Description of the task: Give the listing again character for character, but drop the images.

Collected data:
= = = =

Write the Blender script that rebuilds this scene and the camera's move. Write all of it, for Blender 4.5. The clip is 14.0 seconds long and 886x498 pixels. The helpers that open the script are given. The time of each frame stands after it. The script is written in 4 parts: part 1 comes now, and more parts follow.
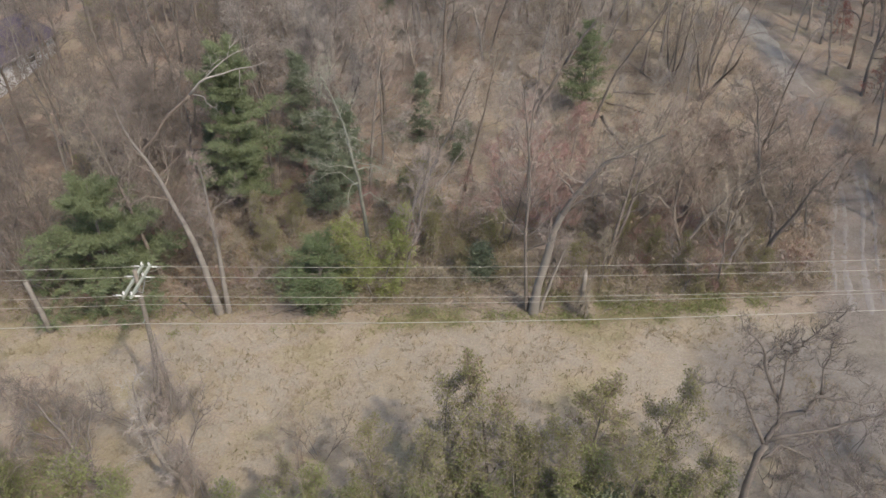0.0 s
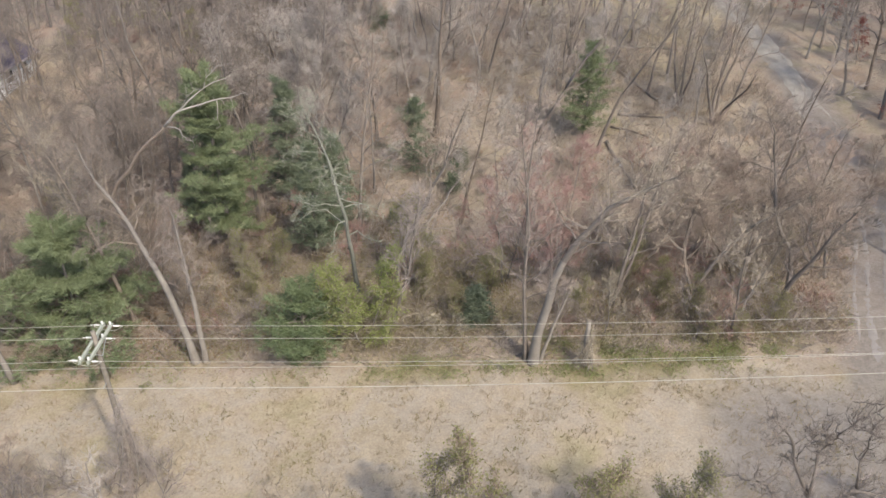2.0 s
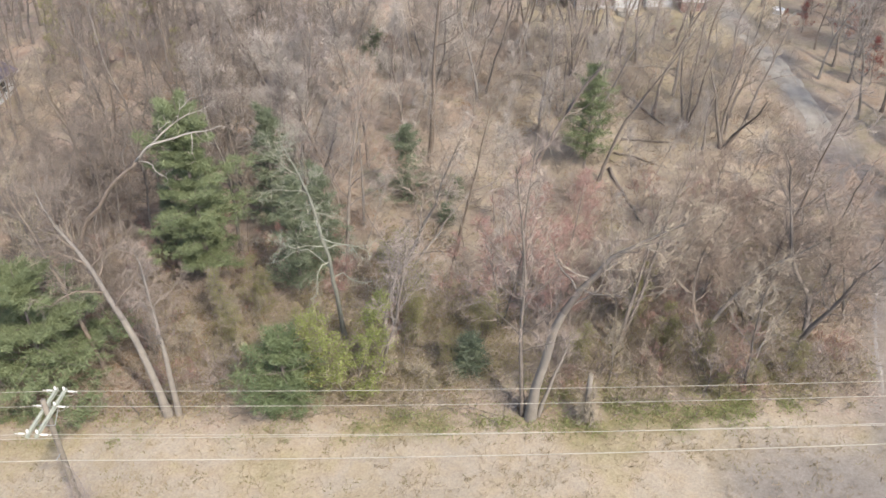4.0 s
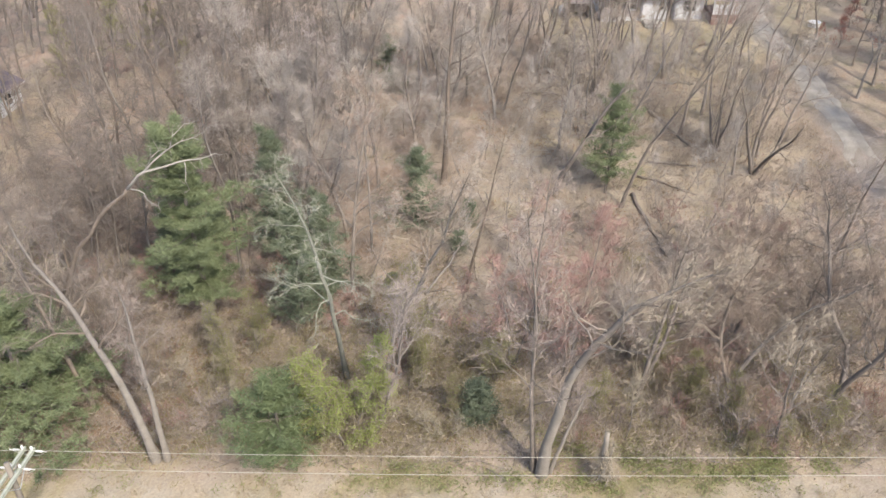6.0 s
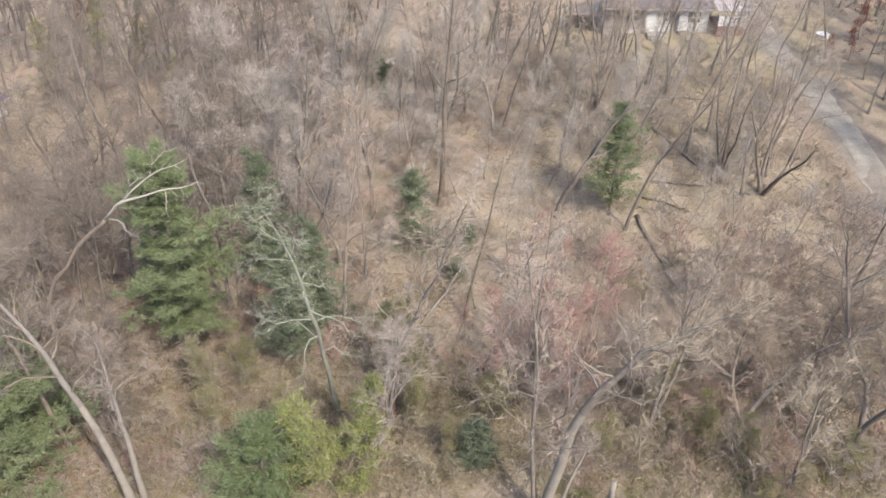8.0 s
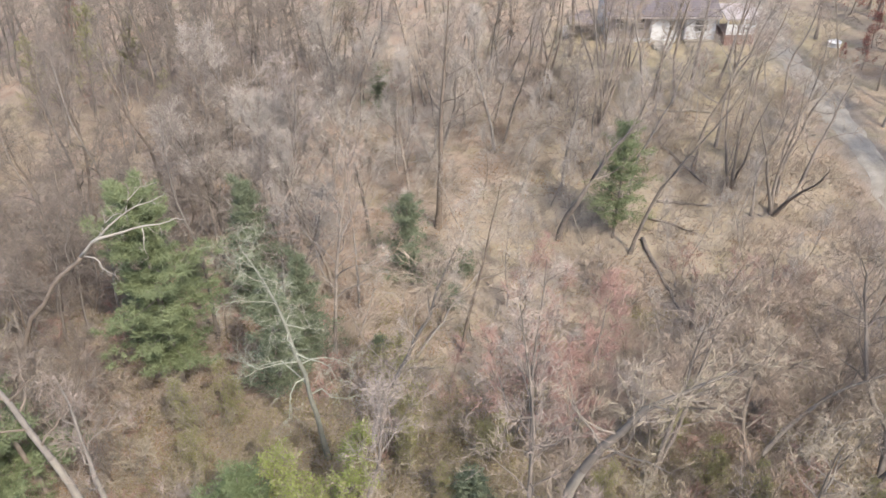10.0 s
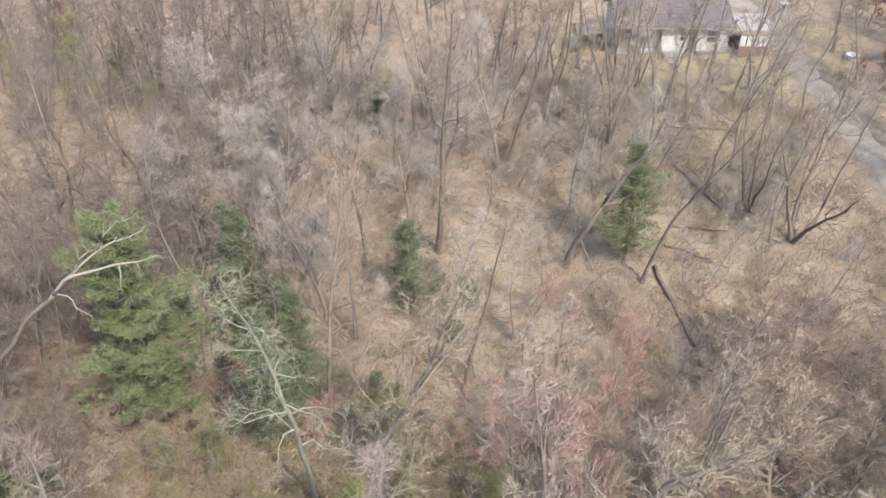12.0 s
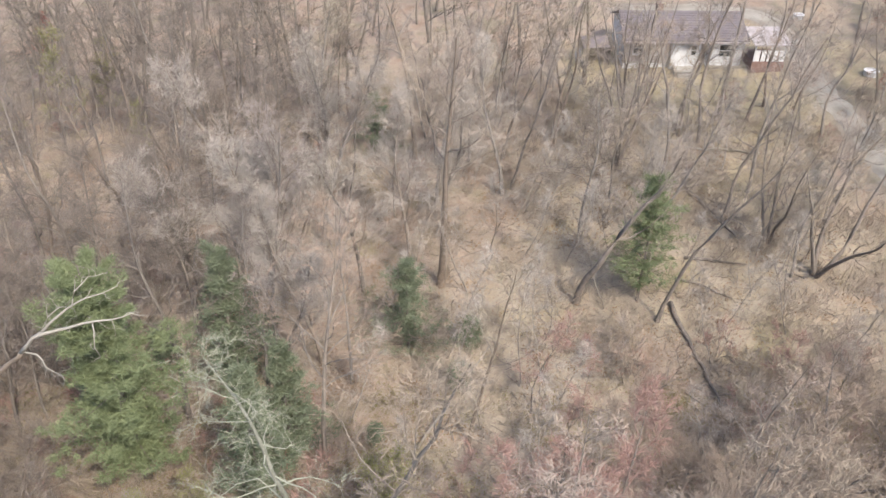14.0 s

= = = =

Task result:
Write the Blender script that rebuilds this scene and the camera's move. Write all of it, for Blender 4.5. The clip is 14.0 seconds long and 886x498 pixels. The helpers that open the script are given. The time of each frame stands after it. The script is written in 4 parts: part 1 comes now, and more parts follow.
0.0 s
2.0 s
4.0 s
6.0 s
8.0 s
10.0 s
12.0 s
14.0 s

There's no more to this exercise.